Extensions of the use of the mosque
Over time, many rooms was added to the mosque, rooms used by people of different social classes, people performing their professions in the mosque, travelers, sick and old. Devout and ascetics lived often in the mosque, perhaps even in the minaret.
Other elements inside a mosque are :
Rulers have often built the mosques, and the administration of the mosques has been financed by waqfs , endowments bringing in revenues.
These waqfs were normally agricultural land, often administered by the donator, or members of his family, and could in some cases have a location far away from the mosque it financed. There could be more than one waqf to each mosque. Mosques with economic problems were often out looking for new donators.
While mosques officially have been under the rulers, direct control has been difficult, much because of the economic independence (through waqfs), as well as the mosques in popular opinion. The main donator, and his family, was in many cases legally considered the owner of the mosque. In other cases it was the qadi, the judge of Sharia, who acted as the main administrator, nazir, of the mosque. The power of the nazir was considerable, and the position of nazir has often given room for intense conflicts between individuals and groups.
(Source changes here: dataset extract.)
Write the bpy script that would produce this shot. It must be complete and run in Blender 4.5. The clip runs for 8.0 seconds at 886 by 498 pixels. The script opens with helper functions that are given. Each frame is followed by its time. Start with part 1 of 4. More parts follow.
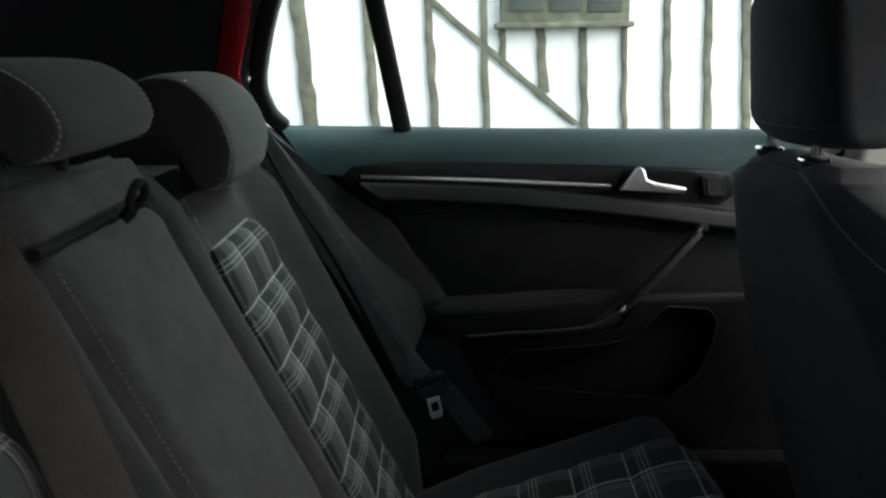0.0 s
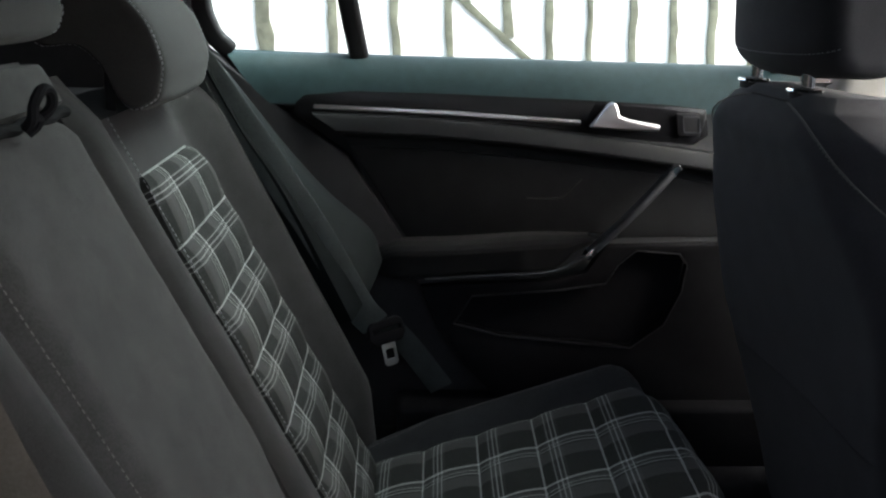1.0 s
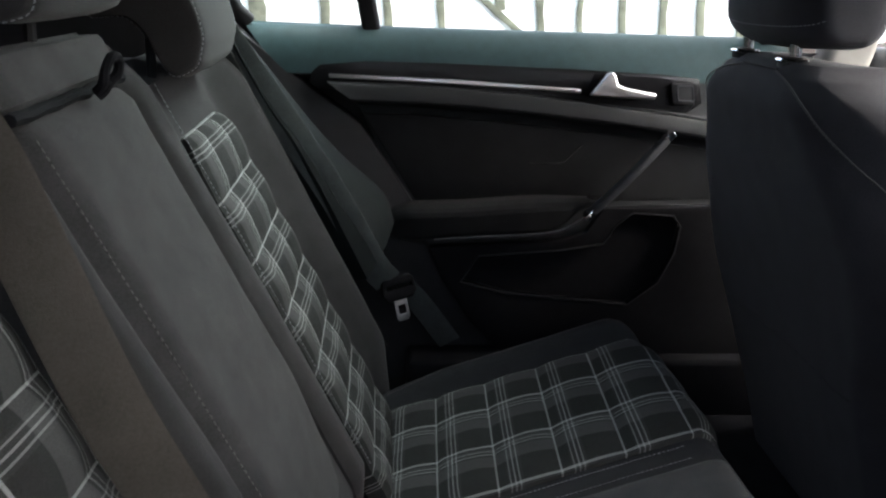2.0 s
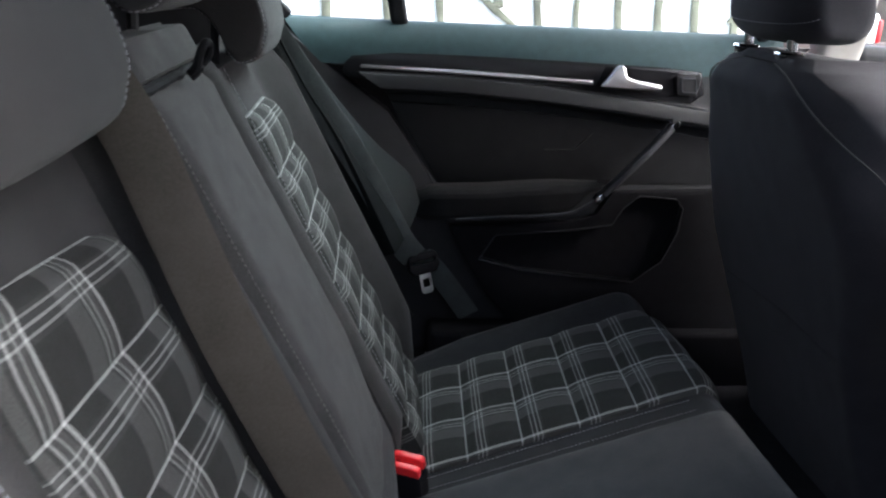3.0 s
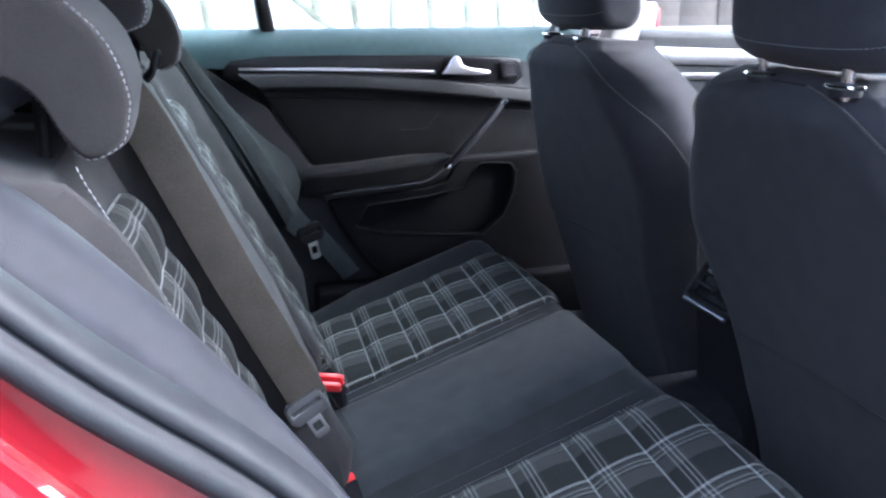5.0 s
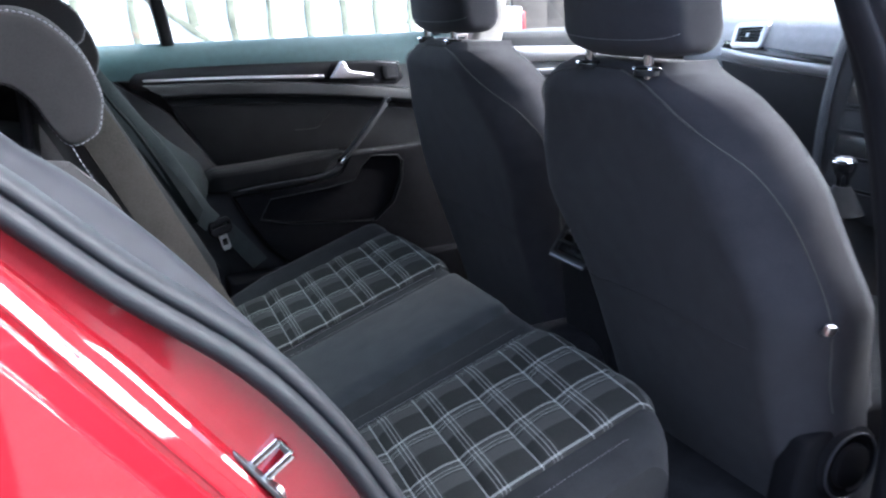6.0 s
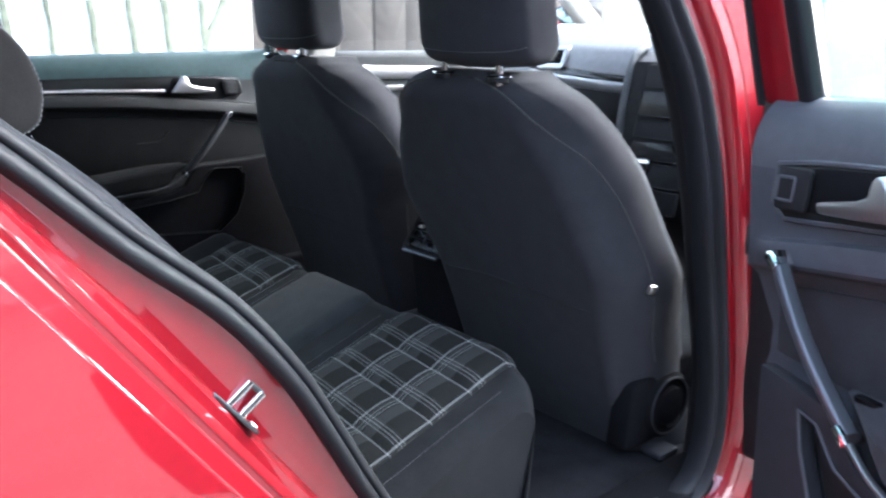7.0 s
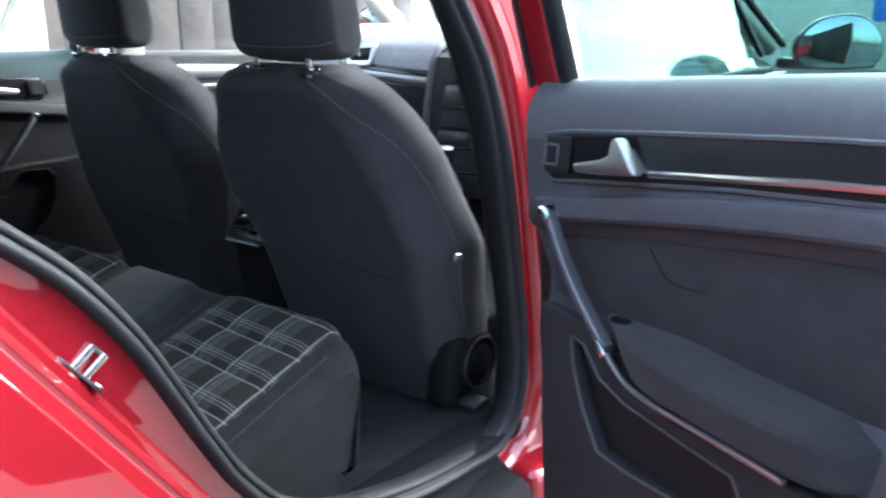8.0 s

The factual leader of salat in the mosques was the ruler, who held the title imam. Local administrators had a parallel position, with the title ala salat . The actual main leader of the mosque was the khatib. His role was to perform the salat of Fridays; sine the imam could not attend. This salat is called khutba. The khatib could be a qadi, and in larger mosques, several khatibs could be appointed.
Rules for Mosques
When entering the mosque, a person should take off his shoes or sandals. Entering the mosque shall be done with the right foot first, while one utters blessings to Muhammad (peace be upon him) and his family. Once inside the mosque, two rak'a (part of the salat) shall be performed. A person inside the mosque shall talk softly, not loudly, so that he or she does not disturb people praying. For the Friday prayer, nice clothes and perfumes are recommended. Mosques can be segregated, either in time, or in space. While the salat can be performed anywhere, it is considered more meritorious when performed in the mosque, i.e. together with other people. The Sunna states that salat in the mosque is 20 or 25 times more valuable than the one performed in the home.
The Friday prayer or sermon, khutba, is considered to be compulsory for all male Muslims. The regulations for the khutba developed over a long period, approximately two centuries.